Prompt >> Set down all of the data that follows word for word, without the images.

Information supplied >>
■ ■ ■ ■ ■ ■ ■
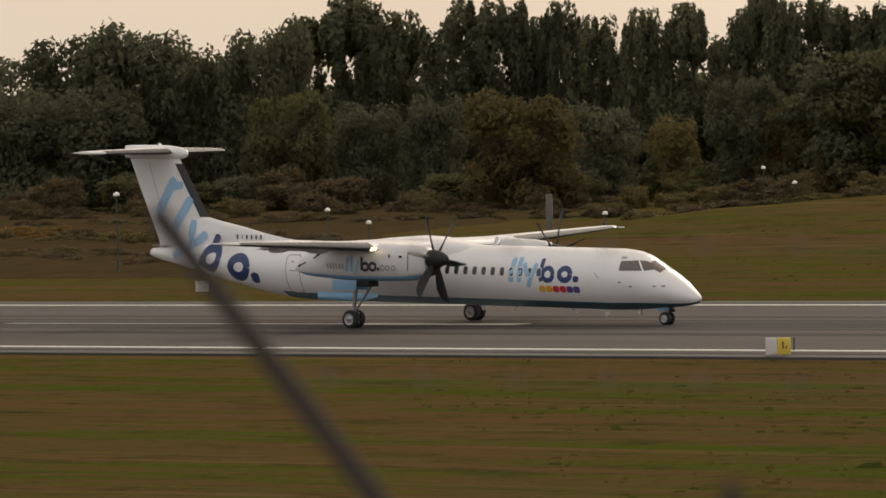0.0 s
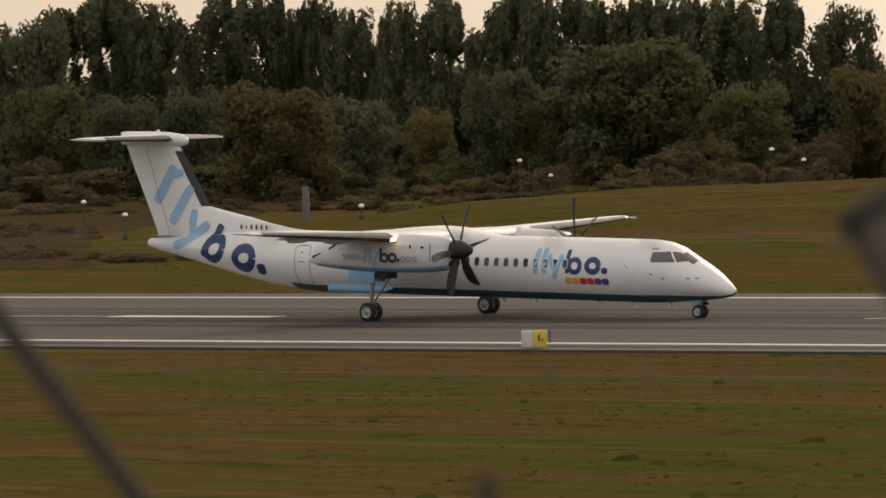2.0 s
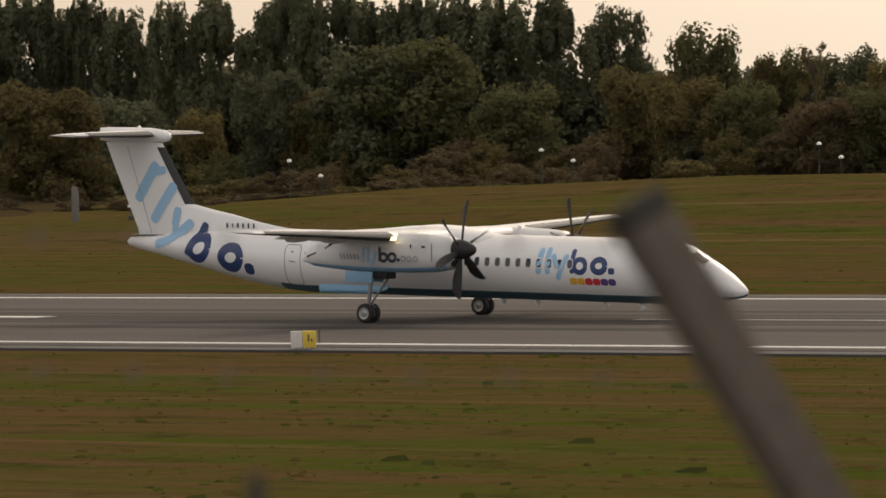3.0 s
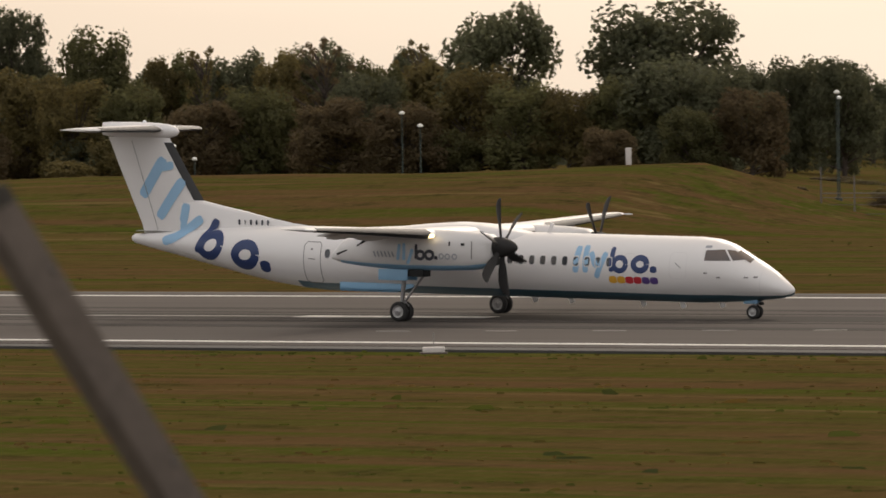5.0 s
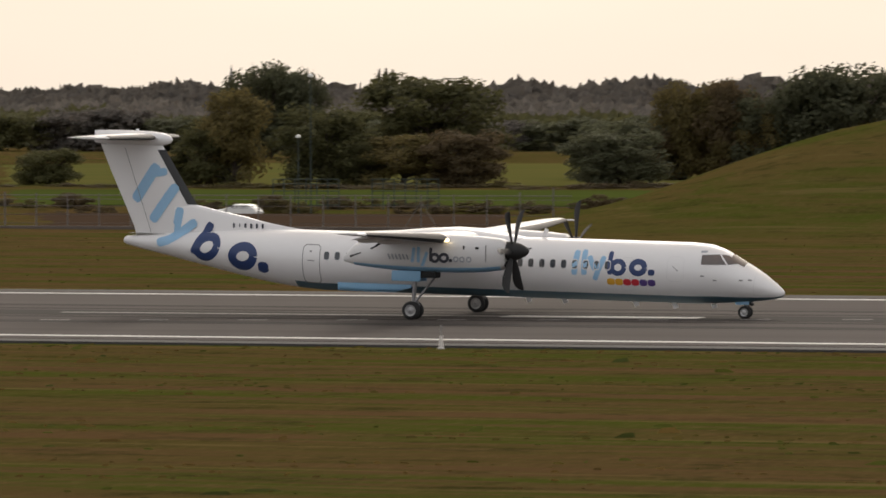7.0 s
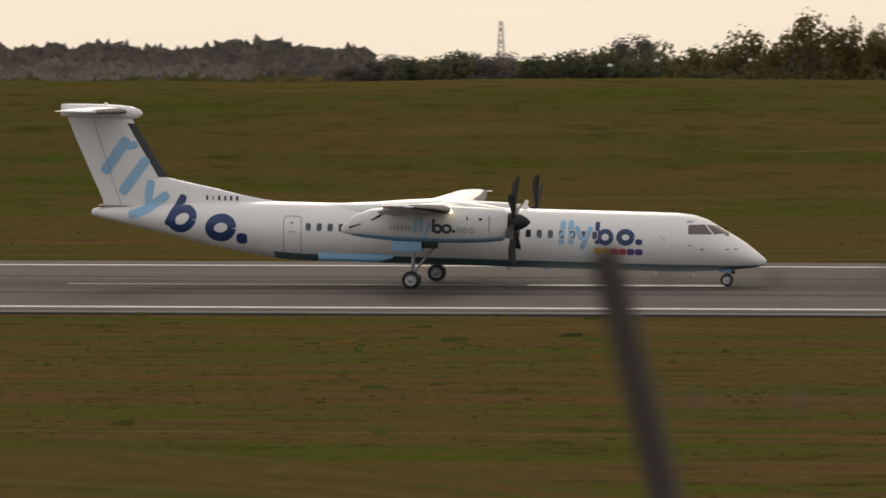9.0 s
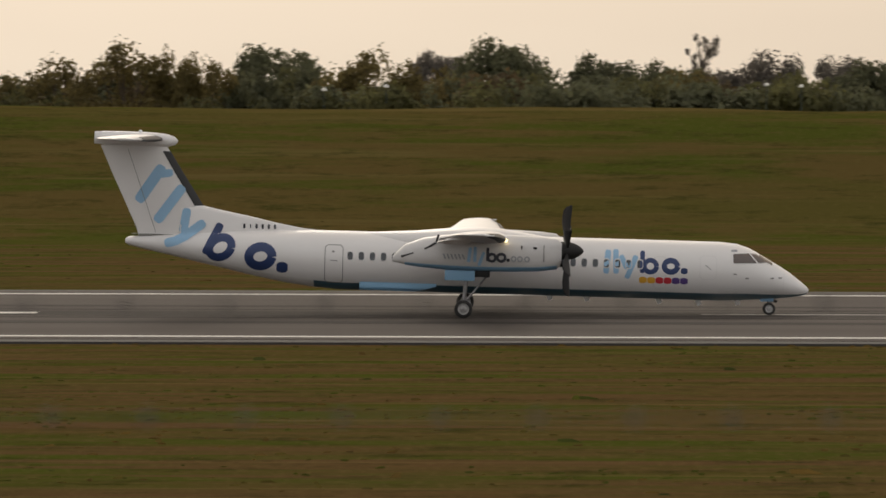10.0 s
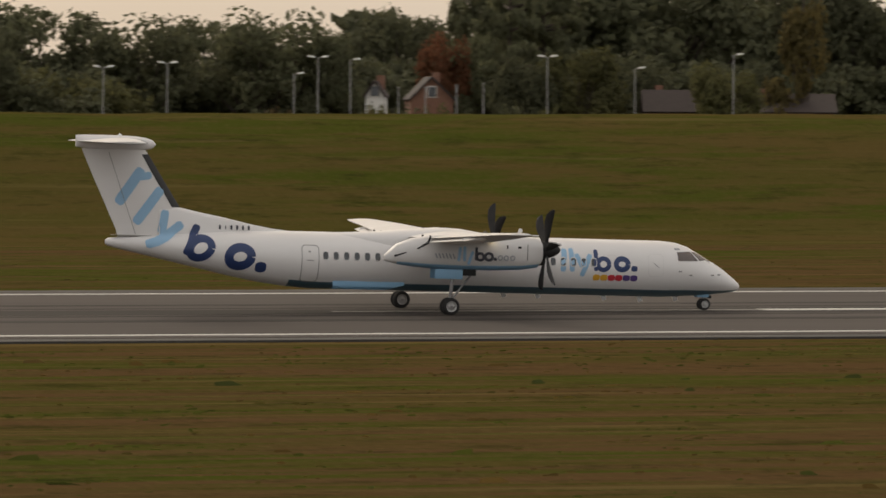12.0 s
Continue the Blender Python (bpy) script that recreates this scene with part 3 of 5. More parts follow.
■ ■ ■ ■ ■ ■ ■
Solution for this task >>
0.0 s
2.0 s
3.0 s
5.0 s
7.0 s
9.0 s
10.0 s
12.0 s
Continue the Blender Python (bpy) script that recreates this scene with part 3 of 5. More parts follow.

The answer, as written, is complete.